Just to review, my last post left off with me killing a doe that had its hind foot caught in a barbed wire fence. It is an amazing account. My hunting partner, Pastor Buck met me at the kill site. We had to cut off the deer's foot to free it from the fence. By the time we had accomplished this, night had fallen.
Thank God for friends and headlamps! Without either I would have really struggled to get this deer out of the woods. Pastor Buck graciously carried my climbing stand back to the truck as I began to drag the deer out. Buck recommended that we drag the deer to a low area near the truck to gut it. He was afraid that, while I did nothing wrong, the land owner of the adjacent property may come over to question us, as were were right on the property line and the deer's foot was still stuck in the fence. Fortunately, the fence was not damaged in any way.
I always use a safety harness when I use my tree stand. One of the fringe benefits of this is that my safety harness has a built in deer drag. You wear the harness like normal and loop a strap that is attached to the back around the deer's neck. Even though it was mostly up hill, I was pleasantly surprised with how easy it was to drag out. Buck came back when I was about half way to the truck. With two people it was quite easy. The 400 yards up hill, through the woods back to the truck was not bad at all.

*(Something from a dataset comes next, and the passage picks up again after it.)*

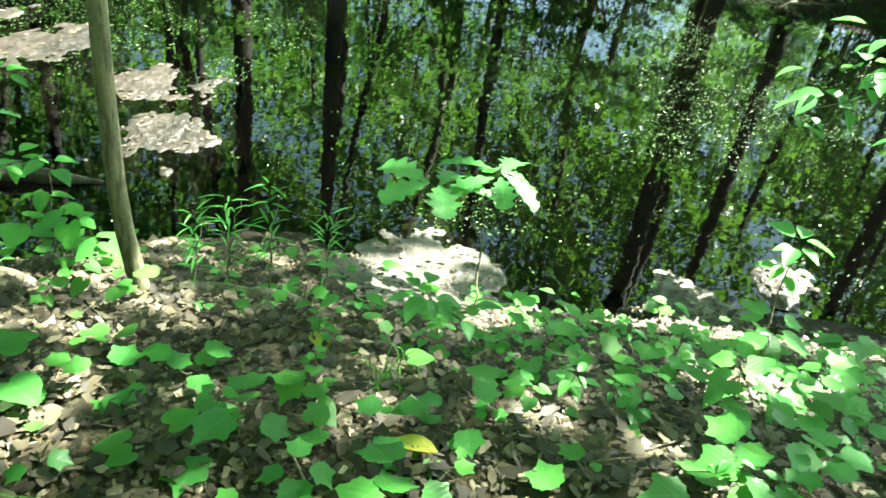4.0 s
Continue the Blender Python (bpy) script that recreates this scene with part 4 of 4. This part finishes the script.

It had been 17 years since I field dressed a deer. I'm so glad Buck was there to talk me through it! He had a Butt-Out tool. That, coupled with my gut hook and razor sharp Buck 110 folding knife made gutting the deer super easy. After just a few minutes I was done and the deer was in the back of the truck.
I had to be at work at 6:00 AM the next morning and I live four hours away from Martinsville, so I left immediately to go home. We quickly transferred the deer from Bucks truck to my truck. I have a 125 quart cooler. To both of our amazement, the large doe I killed fit in it with no problems. I was even able to fit two 20 pound bags of ice in with it! I am a real stickler about keeping my kills cool, so this made me very happy. The deer was on ice within an hour of killing it.
|It is hanging way to close to the wall|
|Makes me hungry every time I look at it|
I placed the skinned carcass back in the cooler and took a long shower. I looked like something out of a low budget horror film and my poodle looked worse. I got to bed at 1:30.
After work the next day I butchered the deer using the book "Gut it. Cut it. Cook it." as a guide. We like roasts, so that is what I mostly made. All of the scraps will be ground. I vacuum packaged each roast individually. It took three hours, but was a lot of fun. Very little was wasted due to my inexperience, which made me very pleased. I figure we will get about 30 meals out of this deer.
|Deboned, cut into roasts, ready to be vacum packed!|
There was a lot of work after shooting the deer, but it was a lot of fun and much easier than I expected. I went to bed the evening after I killed the deer exhausted but very satisfied.